*GIVEN INFORMATION*.
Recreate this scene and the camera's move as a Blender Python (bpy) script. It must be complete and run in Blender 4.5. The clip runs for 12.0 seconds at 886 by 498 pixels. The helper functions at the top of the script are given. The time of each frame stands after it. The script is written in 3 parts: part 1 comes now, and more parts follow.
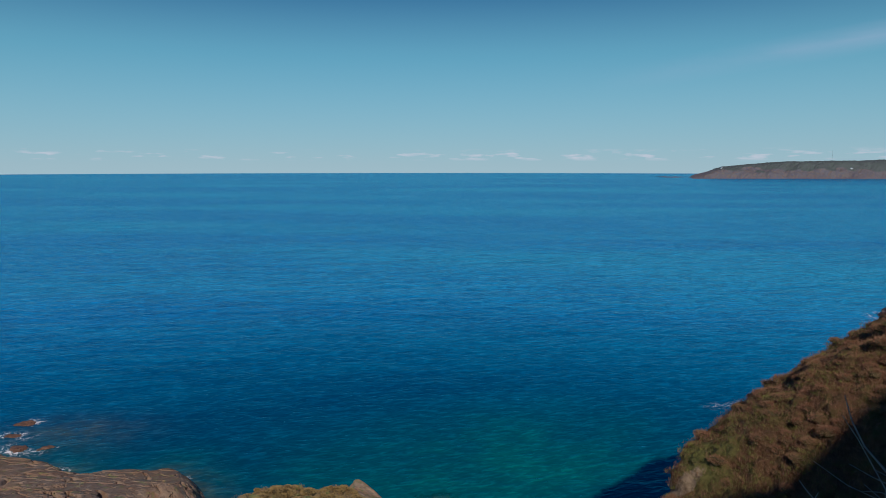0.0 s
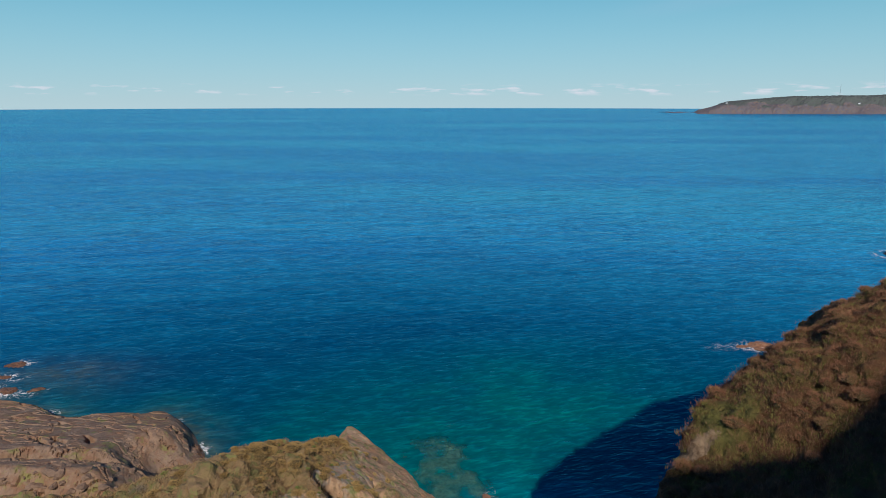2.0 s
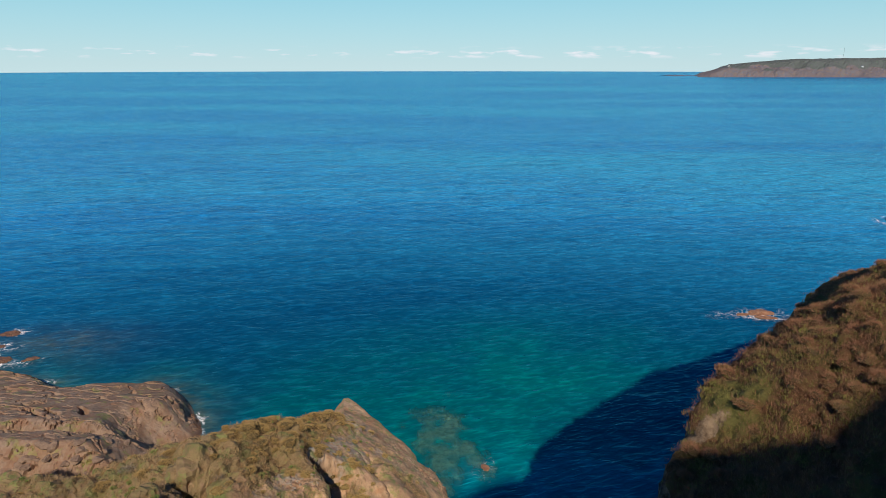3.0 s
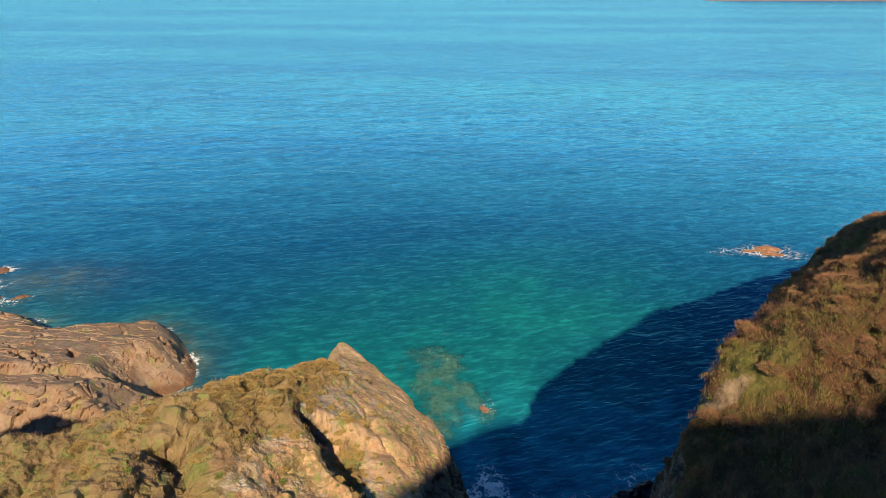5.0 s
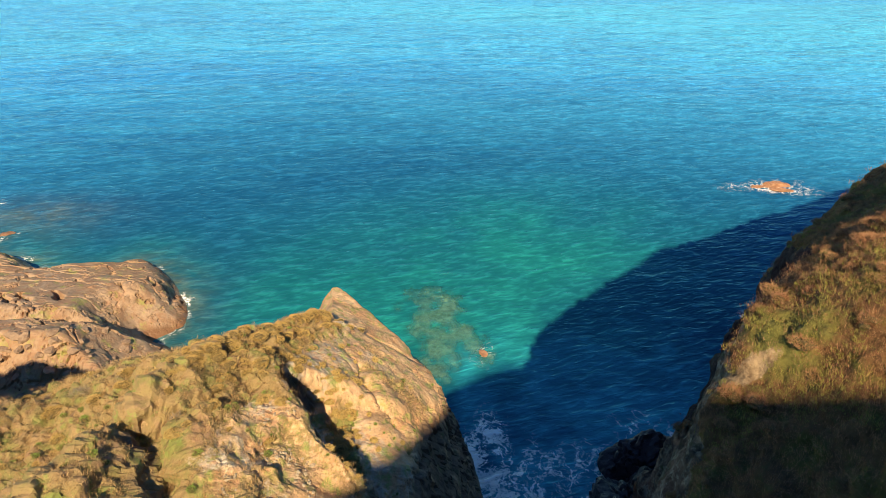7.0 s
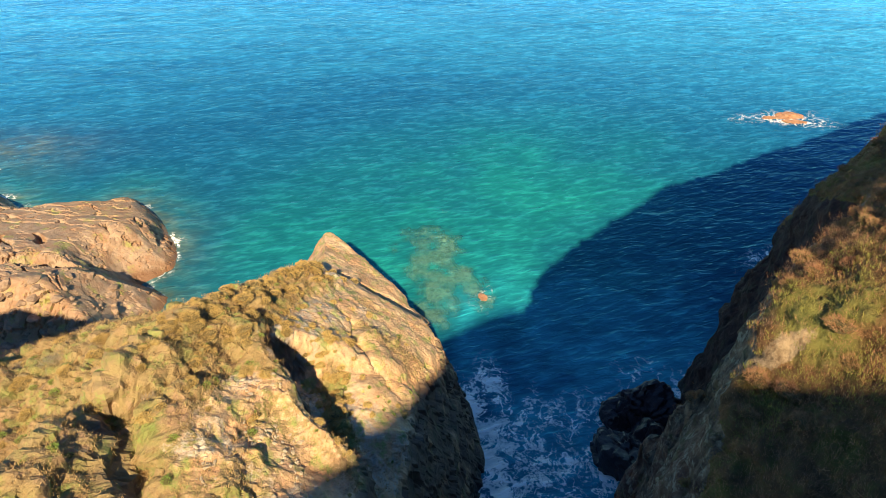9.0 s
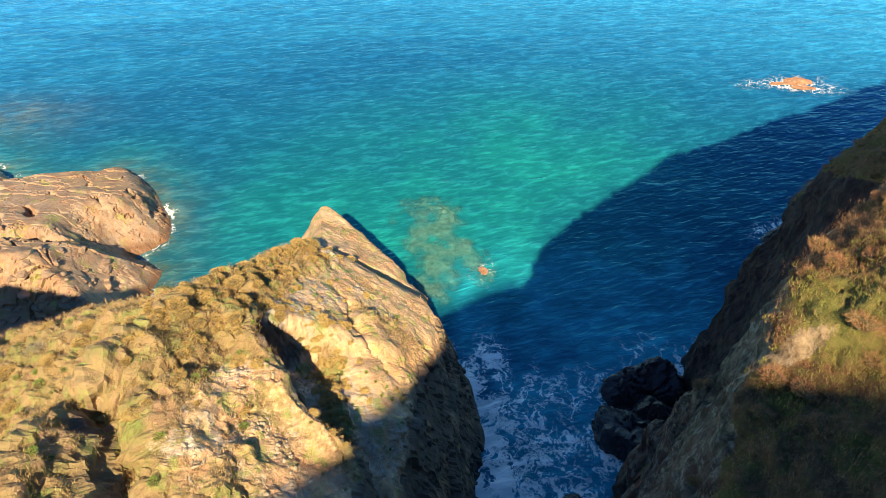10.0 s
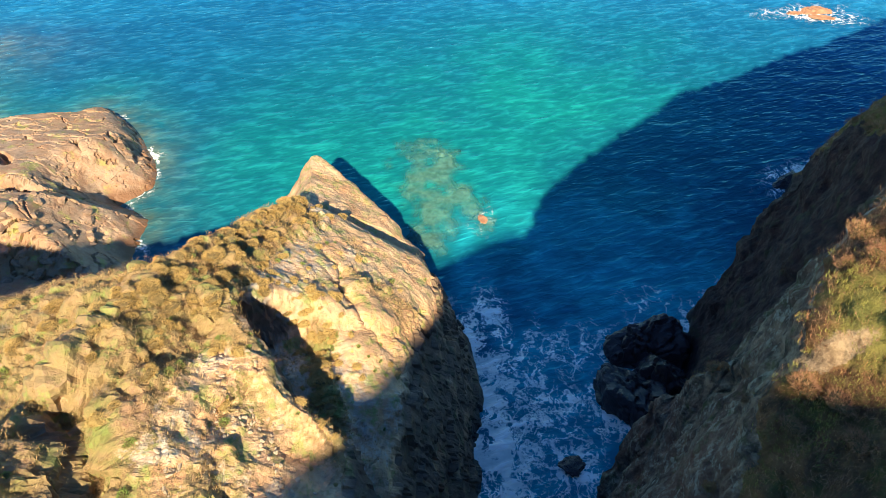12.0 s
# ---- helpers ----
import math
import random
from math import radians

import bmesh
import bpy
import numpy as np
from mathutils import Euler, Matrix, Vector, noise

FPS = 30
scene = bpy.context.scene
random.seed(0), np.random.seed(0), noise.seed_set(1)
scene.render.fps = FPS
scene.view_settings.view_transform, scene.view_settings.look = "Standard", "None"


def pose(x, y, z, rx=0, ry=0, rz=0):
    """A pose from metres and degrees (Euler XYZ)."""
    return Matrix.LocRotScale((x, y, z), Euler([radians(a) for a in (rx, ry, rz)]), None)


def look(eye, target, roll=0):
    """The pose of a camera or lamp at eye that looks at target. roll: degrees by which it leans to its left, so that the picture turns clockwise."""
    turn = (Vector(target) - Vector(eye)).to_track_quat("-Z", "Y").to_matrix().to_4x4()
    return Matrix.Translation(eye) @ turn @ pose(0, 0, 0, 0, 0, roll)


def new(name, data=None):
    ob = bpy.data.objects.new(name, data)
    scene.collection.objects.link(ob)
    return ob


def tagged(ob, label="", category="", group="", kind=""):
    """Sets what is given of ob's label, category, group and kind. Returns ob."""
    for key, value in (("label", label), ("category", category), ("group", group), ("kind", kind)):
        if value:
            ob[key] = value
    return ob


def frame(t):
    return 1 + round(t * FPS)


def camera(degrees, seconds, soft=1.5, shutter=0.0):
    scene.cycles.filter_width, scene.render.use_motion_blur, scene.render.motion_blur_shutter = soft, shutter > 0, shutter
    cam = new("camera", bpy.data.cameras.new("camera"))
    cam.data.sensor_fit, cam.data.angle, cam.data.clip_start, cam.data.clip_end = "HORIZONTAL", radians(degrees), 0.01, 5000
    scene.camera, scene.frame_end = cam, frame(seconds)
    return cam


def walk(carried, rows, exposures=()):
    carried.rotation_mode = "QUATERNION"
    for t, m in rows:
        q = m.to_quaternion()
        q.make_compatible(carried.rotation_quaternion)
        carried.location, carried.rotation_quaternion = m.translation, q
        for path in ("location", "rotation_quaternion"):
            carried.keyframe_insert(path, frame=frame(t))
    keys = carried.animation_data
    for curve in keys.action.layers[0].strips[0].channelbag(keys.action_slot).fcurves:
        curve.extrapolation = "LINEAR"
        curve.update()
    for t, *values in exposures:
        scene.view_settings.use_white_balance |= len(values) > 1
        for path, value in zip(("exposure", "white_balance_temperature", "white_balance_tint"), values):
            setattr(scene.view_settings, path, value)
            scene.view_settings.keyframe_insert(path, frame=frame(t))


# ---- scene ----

*THE REQUEST*. Every line from the line containing "scene.view_settings.keyframe_insert(path, frame=frame(t))" to the last line of the material above must be repeated exactly, and no other line.

*ANSWER*.
            scene.view_settings.keyframe_insert(path, frame=frame(t))


# ---- scene ----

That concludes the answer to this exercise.